Un vestige religieux
Des erreurs et des différences comme celles-ci, trouvées dans le Seder Olam Rabbah et d’autres chroniques talmudiques, ont causé une grande gêne et soulevé d’innombrables discussions parmi les érudits juifs. Les nombreuses tentatives faites pour concilier la chronologie juive et l’histoire profane n’ont pas toujours été couronnées de succès. Pour quelle raison? “Leurs préoccupations étaient plus religieuses que scientifiques, constate l’Encyclopédie judaïque. Il fallait défendre à tout prix la tradition, notamment devant les dissidents.” Au lieu de rejeter les traditions, sources de confusion, certains exégètes juifs ont tenté de discréditer les récits bibliques. D’autres ont essayé de trouver des arguments dans les légendes et les traditions babyloniennes, égyptiennes et hindoues.

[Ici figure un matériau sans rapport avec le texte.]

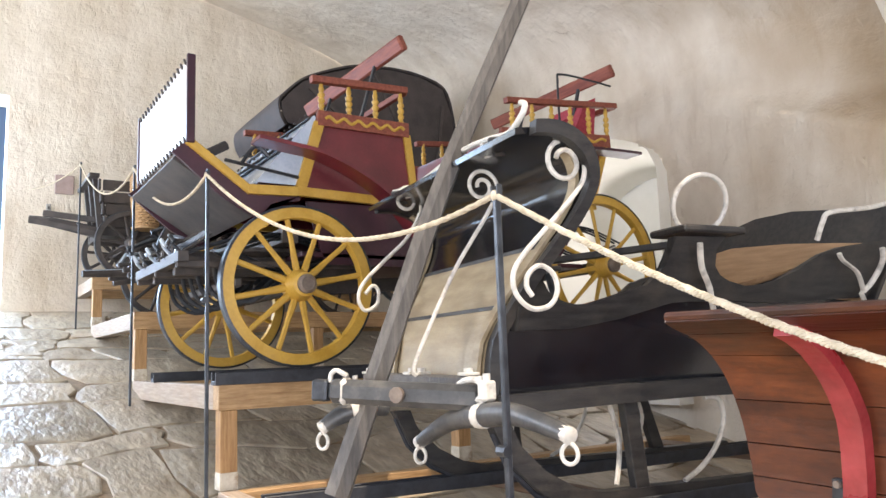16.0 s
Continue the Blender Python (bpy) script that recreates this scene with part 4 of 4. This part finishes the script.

Les historiens ont donc cessé de considérer l’“Ère de la création” comme une donnée chronologique digne de ce nom. Peu de biblistes juifs tenteraient de soutenir cette hypothèse. Du reste, même des ouvrages qui font autorité tels que l’Encyclopédie juive et l’Encyclopédie judaïque en parlent généralement en termes négatifs. En conséquence, par rapport à la chronologie biblique, la révélation du calendrier prophétique de Jéhovah Dieu, on ne peut considérer le calendrier traditionnel juif, qui mesure le temps à partir de la création du monde, comme un système exact.
[Notes]
a Les faits bibliques et historiques indiquent que Jésus Christ est né en l’an 2 av. n. è. En conséquence, par souci d’exactitude, de nombreuses personnes préfèrent utiliser les formules av. n. è. (avant notre ère) et de n. è. (de notre ère). C’est ainsi que les dates sont indiquées dans les publications de la Société Watch Tower.
b Pour plus de détails, voir Insight on the Scriptures, Volume 2, pp. 614-16, 900-902; Toute Écriture est inspirée de Dieu et utile, étude trois, p. 279, par. 18; La Tour de Garde du 1er octobre 1992, p. 11, par. 8-11, publiés par la Watchtower Bible and Tract Society of New York, Inc.